My God is a loving God

Apr 22, 2006 13:59

if i could italicize the word loving in the subject line, i would do so, the uppermost ends of each character bending so far over they darn near touch the imaginary line on which they are typed. no other way, besides using my life as an example, could i emphasize just how loving my God really

so, to use my life as an example, let see what makes me so convinced:

1. Josh and i not living together. i was terrified at first, but our relationship has gotten ten times better. it shouldn't have been so hard to love someone. i feel like i'm 20 and we just met. we even go on dates! once we put all of our trust in God that He would provide, He provided tenfold.

2. individuals anonymous, members of the worship team for which i now sing provided funds for me to break my apartment lease early and reinstate my license. tim and kim moved me out themselves while i was in NC, a trip for which my dad paid. my dad also provided funds for me to pay the tickets that were keeping my license suspended.

3. i am now living with and have established meaningful relationships with kim and tim (josh's mom and stepdad if you didn't know). they affectionately refer to Cadence as their grandbaby and to me as their future daughter-in-law. it's very important to me that i respect and am respected by the parents of my husband. we're not married yet, but when we are, this relationship will be compounded and it will be Glorious.

4. because i asked my God to make me smarter than i am, and to give me self-control with my finances, He has blessed me as such. i will now be entirely out of immediate debt (besides student loans) by June. this is far sooner than i expected or could have even hoped.

5. i still have not found a job, but it has allowed me to bond with my daughter in such a way that i didn't even think possible in this day and age. she is fourteen weeks old now. i have stayed home with her for almost four full months.

6. i received a pell grant allowing me to return to school full time this summer and also purchase all my books without any financial difficulty. this is another reason i believe God has kept jobs from working out for me because this is HUGE. i've asked to be placed on academic probation until i can prove it isn't necessary. even when i fail, my God tests me over and over again until i pass with flying colors. this is a test to see if i can break the destructive cycle i hate falling into but can't ever seem to avoid (enroll excitedly, succeed admirably, crash irrevocably, lather, rinse, repeat). if i fail any one of these classes, i'll ruin my chances of receiving further financial aid or entering the nursing program in the fall--or making a good life for myself and my daughter. like i said, this is HUGE.

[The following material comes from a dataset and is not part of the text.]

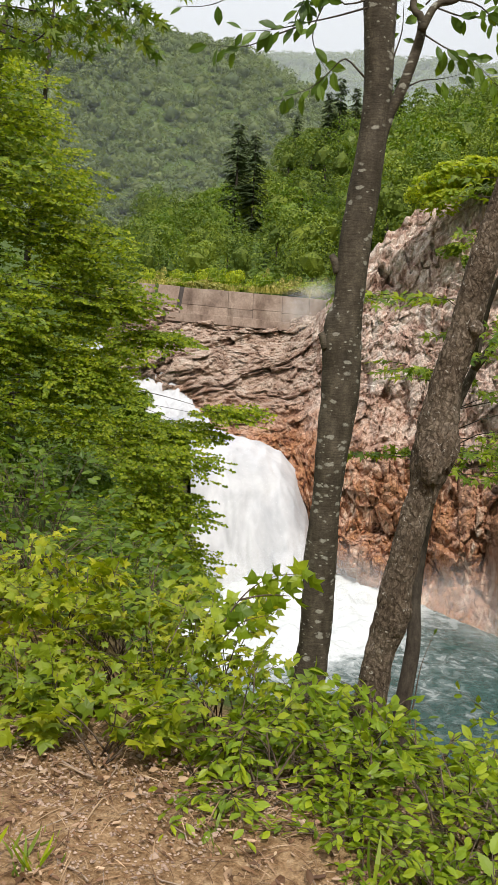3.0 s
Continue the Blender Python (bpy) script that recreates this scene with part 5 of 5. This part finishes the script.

7. kim and tim have agreed with my plan to return to school full time, even if it means i don't work full time and don't have much money, just as long as i help around the house (more than i am able... i owe them a lot, they have done so much for me) and actually work toward achieving some of the goals i've set for myself. they too see the bigger picture and understand what i am trying to accomplish. our God is the same God.

you may wonder why i keep using the phrase "My God." well he is just that--mine. Mine is the God of Abraham, Isaac, and Jacob, not that of Islam or any other religion. i feel i need to make this distinction and make it now. My God is not a God of law and submission, my God is a God of love and compassion. My God would never tell me the only road to salvation involves killing myself; nor have followers of my God twisted and distorted His word to make way for their own prophets. My God does not lead people solely to steal the blessings of others as Ishmael's descendants have done, or attempted to do, of Isaac.

Some say "who cares what religion you are, it's all the same god." i am here to tell you, no it is not. Jesus Christ was against religion because religion is about laws. Christ is about relationships. there is nothing you or i can do to earn salvation, because Christ has already done it for us. all we need to do is believe. He knows we are imperfect. that is why He exists, because He was perfect, and for our past, present, and future imperfections, He was crucified, fulfilling the Old Testament prophecy.

no terrorist attack, no suicide bombing, no black veil is going to deliver us; no judgment we can pass that makes us look better than someone else will give us the keys to the gates of Heaven. people say Christians are intolerant, yet we are the only ones not tolerated. i ask you, would you tolerate a murderer in your bed or a knife at your throat? we must be intolerant, but of anything that stands in the way of sharing the truth--that ALL NATIONS will be blessed under Christ our Lord Jesus. not just white liars, or little sinners, or those of this land or that land. ALL NATIONS. all we must do is accept the gift; eternity, bought and paid for.